§ **Exercise aim**
For every line in the data below that contains "from", copy the line.

§ **Stored rows**
------

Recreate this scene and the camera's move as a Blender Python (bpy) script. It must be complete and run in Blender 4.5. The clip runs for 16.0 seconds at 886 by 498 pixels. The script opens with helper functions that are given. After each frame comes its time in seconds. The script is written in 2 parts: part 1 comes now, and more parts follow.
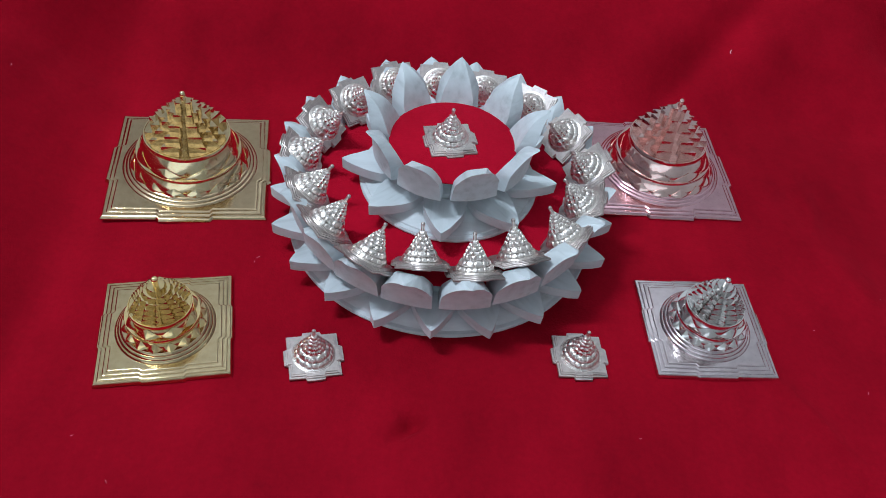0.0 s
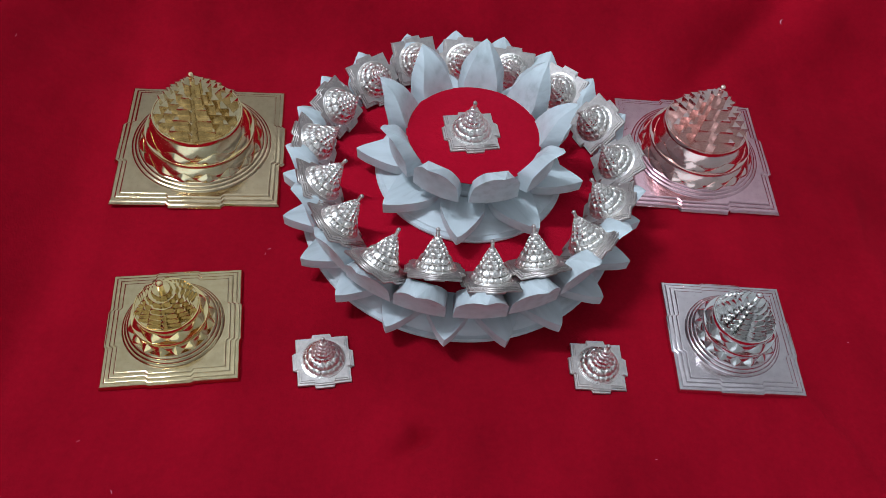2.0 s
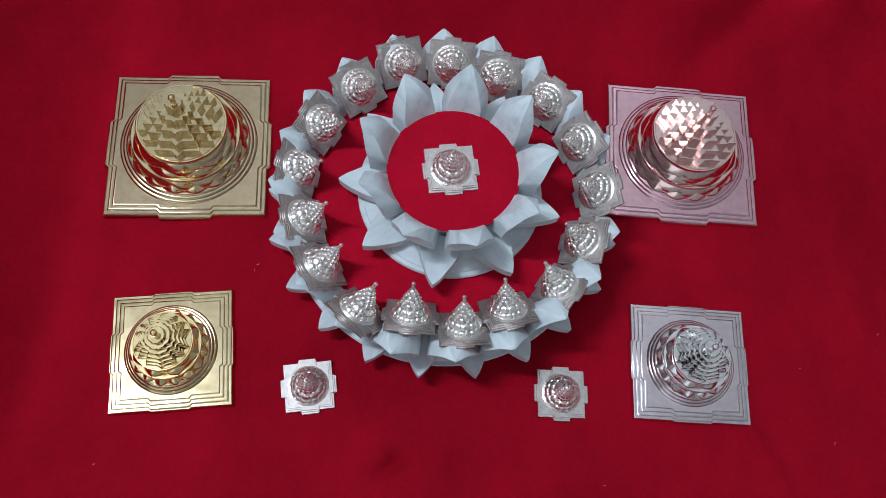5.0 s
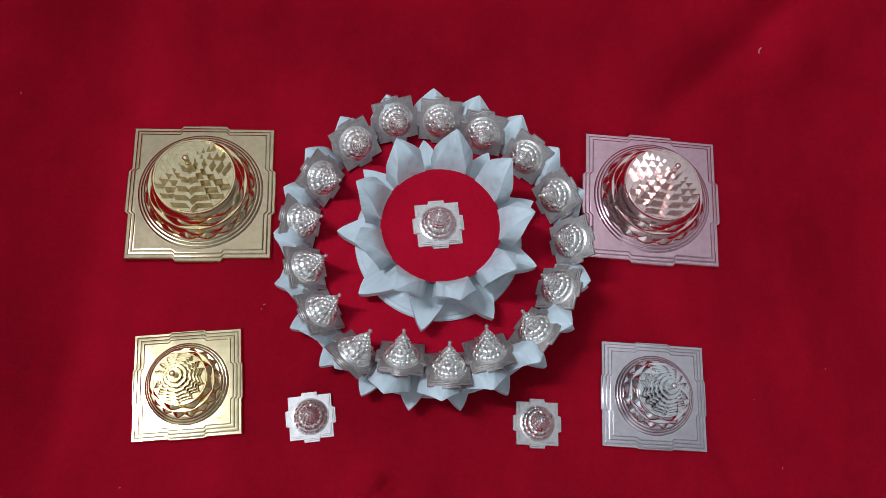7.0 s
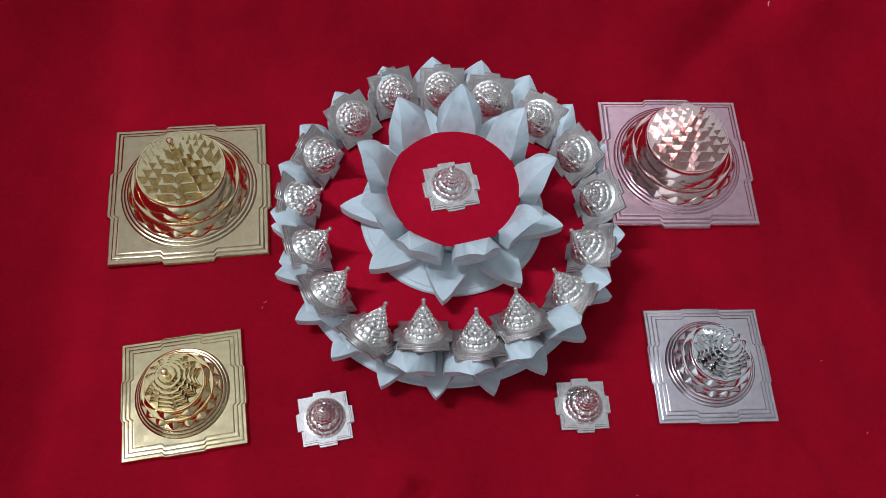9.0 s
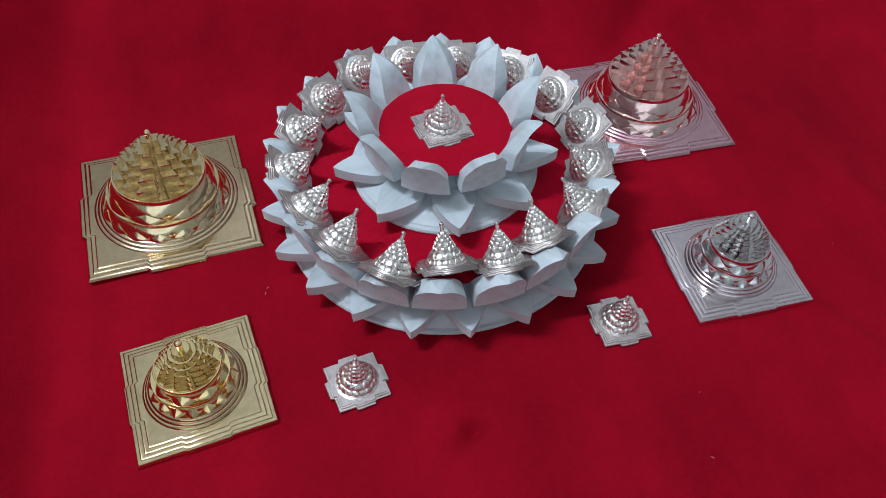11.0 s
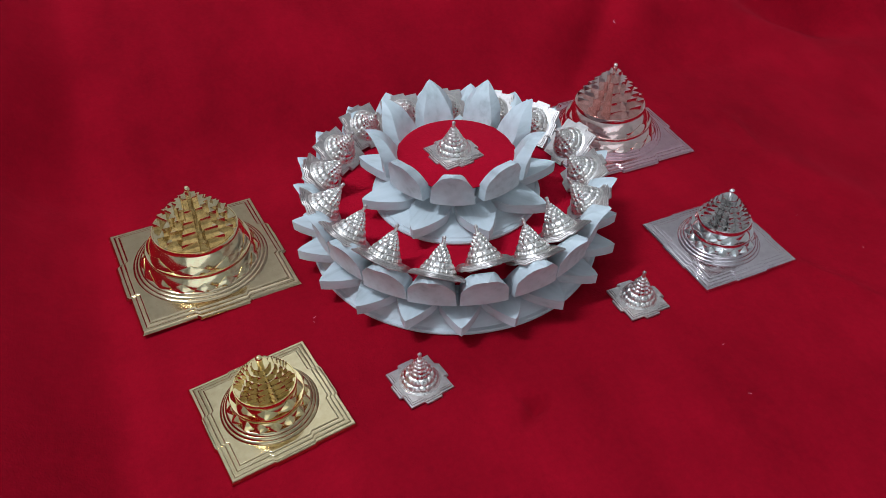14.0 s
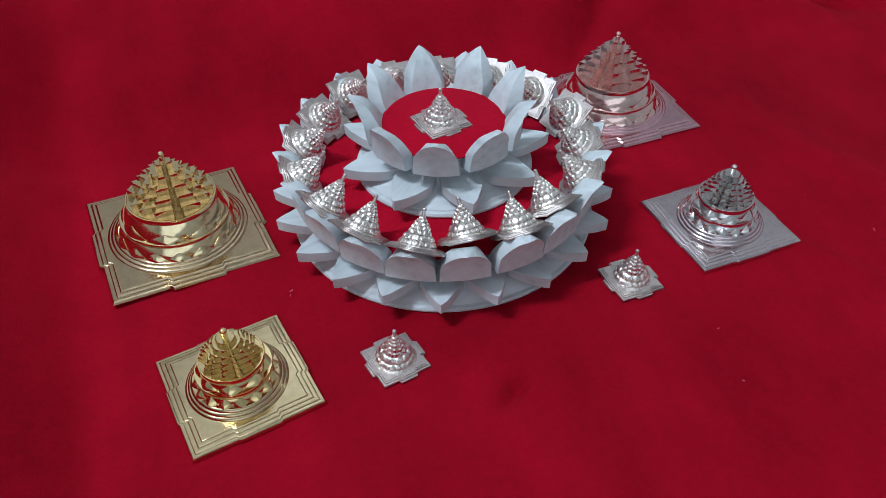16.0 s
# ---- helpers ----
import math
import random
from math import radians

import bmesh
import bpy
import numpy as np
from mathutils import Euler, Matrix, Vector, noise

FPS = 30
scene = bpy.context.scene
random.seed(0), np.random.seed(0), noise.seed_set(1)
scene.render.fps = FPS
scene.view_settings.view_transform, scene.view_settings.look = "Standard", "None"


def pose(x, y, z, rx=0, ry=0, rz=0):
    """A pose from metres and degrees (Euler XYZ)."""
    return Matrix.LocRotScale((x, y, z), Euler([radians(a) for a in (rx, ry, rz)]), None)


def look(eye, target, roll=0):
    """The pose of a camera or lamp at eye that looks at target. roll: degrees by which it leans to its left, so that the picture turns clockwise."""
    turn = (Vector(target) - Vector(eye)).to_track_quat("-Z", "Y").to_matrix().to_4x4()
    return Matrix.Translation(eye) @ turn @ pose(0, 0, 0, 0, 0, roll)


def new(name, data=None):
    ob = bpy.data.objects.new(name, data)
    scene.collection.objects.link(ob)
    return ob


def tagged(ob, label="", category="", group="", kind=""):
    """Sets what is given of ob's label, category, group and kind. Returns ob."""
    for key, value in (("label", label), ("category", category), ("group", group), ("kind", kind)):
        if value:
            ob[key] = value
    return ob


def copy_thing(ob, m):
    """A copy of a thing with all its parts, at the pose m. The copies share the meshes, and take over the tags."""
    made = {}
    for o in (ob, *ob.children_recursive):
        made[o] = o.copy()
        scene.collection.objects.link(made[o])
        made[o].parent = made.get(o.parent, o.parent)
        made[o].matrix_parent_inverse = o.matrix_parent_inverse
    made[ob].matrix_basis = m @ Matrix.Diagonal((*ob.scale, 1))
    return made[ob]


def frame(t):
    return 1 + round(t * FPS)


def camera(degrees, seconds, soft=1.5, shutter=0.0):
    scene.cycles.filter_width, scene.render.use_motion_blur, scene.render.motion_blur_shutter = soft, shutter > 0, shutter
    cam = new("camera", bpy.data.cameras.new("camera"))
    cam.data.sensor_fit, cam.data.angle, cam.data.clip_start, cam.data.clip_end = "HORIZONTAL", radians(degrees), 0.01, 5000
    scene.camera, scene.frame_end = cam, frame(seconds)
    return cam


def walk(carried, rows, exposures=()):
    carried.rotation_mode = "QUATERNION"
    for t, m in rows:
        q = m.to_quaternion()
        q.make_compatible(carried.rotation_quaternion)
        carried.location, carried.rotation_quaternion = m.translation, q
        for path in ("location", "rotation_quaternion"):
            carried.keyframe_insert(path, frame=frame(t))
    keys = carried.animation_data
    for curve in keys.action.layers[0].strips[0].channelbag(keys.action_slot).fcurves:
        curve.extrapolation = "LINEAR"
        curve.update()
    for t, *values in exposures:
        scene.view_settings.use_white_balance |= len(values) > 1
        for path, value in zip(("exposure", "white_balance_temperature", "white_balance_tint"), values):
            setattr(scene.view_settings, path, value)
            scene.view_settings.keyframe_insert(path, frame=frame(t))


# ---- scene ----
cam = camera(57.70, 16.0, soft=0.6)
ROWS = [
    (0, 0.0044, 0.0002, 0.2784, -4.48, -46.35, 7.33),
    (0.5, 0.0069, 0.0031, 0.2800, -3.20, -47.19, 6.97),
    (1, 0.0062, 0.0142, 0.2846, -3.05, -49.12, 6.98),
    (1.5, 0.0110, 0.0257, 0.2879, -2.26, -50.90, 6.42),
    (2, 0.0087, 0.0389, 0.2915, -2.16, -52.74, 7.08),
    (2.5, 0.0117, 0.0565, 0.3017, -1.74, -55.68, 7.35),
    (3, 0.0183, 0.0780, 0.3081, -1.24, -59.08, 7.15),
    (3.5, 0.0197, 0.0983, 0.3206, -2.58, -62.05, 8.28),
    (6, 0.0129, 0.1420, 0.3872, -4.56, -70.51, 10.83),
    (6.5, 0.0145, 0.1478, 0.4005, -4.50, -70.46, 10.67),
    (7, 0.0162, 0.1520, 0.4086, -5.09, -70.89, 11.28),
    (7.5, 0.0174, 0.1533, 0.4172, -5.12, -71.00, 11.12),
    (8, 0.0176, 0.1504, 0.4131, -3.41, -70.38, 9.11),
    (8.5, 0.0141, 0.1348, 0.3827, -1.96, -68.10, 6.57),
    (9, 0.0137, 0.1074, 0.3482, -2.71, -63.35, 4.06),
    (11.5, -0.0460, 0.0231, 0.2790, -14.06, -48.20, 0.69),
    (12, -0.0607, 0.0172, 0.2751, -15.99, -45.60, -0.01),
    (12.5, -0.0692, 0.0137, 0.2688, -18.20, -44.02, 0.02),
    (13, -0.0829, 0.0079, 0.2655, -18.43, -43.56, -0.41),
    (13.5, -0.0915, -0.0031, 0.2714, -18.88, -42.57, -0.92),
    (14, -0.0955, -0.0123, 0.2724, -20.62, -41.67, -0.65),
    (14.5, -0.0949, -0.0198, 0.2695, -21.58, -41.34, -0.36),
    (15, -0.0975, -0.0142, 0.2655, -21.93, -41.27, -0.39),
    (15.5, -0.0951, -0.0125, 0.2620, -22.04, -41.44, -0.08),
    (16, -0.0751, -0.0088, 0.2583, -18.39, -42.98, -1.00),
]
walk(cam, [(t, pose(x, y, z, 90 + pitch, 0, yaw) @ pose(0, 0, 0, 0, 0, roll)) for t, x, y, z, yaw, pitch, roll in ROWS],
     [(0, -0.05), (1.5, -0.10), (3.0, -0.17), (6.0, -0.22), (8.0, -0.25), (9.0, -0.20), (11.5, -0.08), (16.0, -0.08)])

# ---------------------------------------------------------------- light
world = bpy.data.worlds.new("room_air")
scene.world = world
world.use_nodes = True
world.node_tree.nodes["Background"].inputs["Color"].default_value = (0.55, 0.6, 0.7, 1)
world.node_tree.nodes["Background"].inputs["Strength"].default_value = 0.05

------

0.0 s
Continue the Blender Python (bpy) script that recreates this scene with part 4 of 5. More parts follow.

------

§ **Answer to this exercise**
from math import radians
from mathutils import Euler, Matrix, Vector, noise
    """A pose from metres and degrees (Euler XYZ)."""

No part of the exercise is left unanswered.